TLDR
- Anthony Scaramucci says Bitcoin’s four-year cycle is still active and has not been broken by institutional investment
- Long-term holders took profits near the $100,000 level, adding selling pressure and driving BTC down from $126,000 to $60,000
- Institutional inflows and ETFs have reduced volatility but have not changed the underlying market cycle
- Scaramucci expects BTC price to stay choppy through most of 2026, with a new bull run starting in Q4
- The S&P 500 dropped 1.3% and fell below its 200-day moving average, with some analysts warning BTC could fall 50% if it stays correlated with stocks
Anthony Scaramucci, managing partner at SkyBridge Capital, says Bitcoin is in a standard four-year cycle correction and expects prices to recover in the fourth quarter of 2026.
🚨JUST IN: SCARAMUCCI SAYS BTC BEAR MARKET DRIVEN BY FOUR-YEAR CYCLE
The current Bitcoin $BTC downturn follows its traditional cycle, Anthony Scaramucci (@Scaramucci), managing partner of the SkyBridge investment firm, said in a recent podcast with Scott Melker of the “Wolf of… pic.twitter.com/Sfo0QGuSfV
— BSCN (@BSCNews) March 23, 2026
Scaramucci shared his views on “The Wolf of All Streets” podcast hosted by Scott Melker. He pointed to profit-taking near the $100,000 level as a key driver of the current selloff.
Long-term holders and early Bitcoin investors treated $100,000 as a psychological exit point. That wave of selling added downside pressure even as new institutional money was flowing in.
Bitcoin hit an all-time high of around $126,000 before pulling back sharply to $60,000. The drop broke what had been a broad market expectation of a climb to $150,000 in 2025.
Scaramucci said that expectation was fueled by Donald Trump’s pro-crypto stance and a more welcoming regulatory environment in the US. But markets rarely move in the direction most investors expect, he said.
He pointed to early 2023 as an example. Bitcoin started rising again in January 2023, at a time when sentiment was at its lowest following the collapse of the FTX exchange in November 2022.
“It was at a period of great disinterest and great apathy that the bull market started again,” Scaramucci said.
How Institutional Investment Changed — But Did Not Break — The Cycle
Scaramucci said Bitcoin ETFs and institutional inflows have made the cycle less sharp but have not eliminated it. Price swings are less extreme, but the underlying pattern remains.

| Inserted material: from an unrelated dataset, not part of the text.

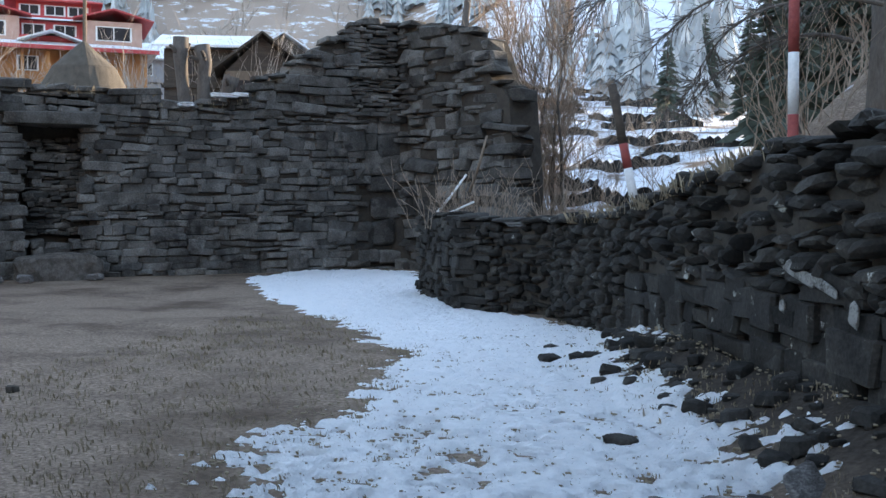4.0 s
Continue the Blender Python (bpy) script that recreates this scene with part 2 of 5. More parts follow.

He described the cycle as partly self-fulfilling. Investors who believe in the four-year pattern act on it, which then reinforces the pattern itself.
Spot Bitcoin ETFs in the US have recorded roughly $2 billion in inflows over the past four weeks, the longest streak of net inflows in 2026 so far.
Bitcoin and the S&P 500 Are Moving Together
Bitcoin fell below $69,000 on Saturday as geopolitical tensions in the Middle East continued to weigh on risk assets. The Iran conflict entered its third week, putting pressure on global markets.
The S&P 500 dropped 1.3% on Friday and closed below its 200-day moving average for the first time in 10 months. That level is closely watched as a gauge of the longer-term trend in equities.
Some analysts now say Bitcoin could fall another 50% in 2026 if it continues to track the S&P 500 closely.
Scaramucci called the current correction a “garden variety” downturn in line with past cycles. He expects choppiness to continue through most of the year before a new bull cycle begins in Q4 2026.
Spot Bitcoin ETFs in the US recorded cumulative inflows of around $2 billion over the past four weeks.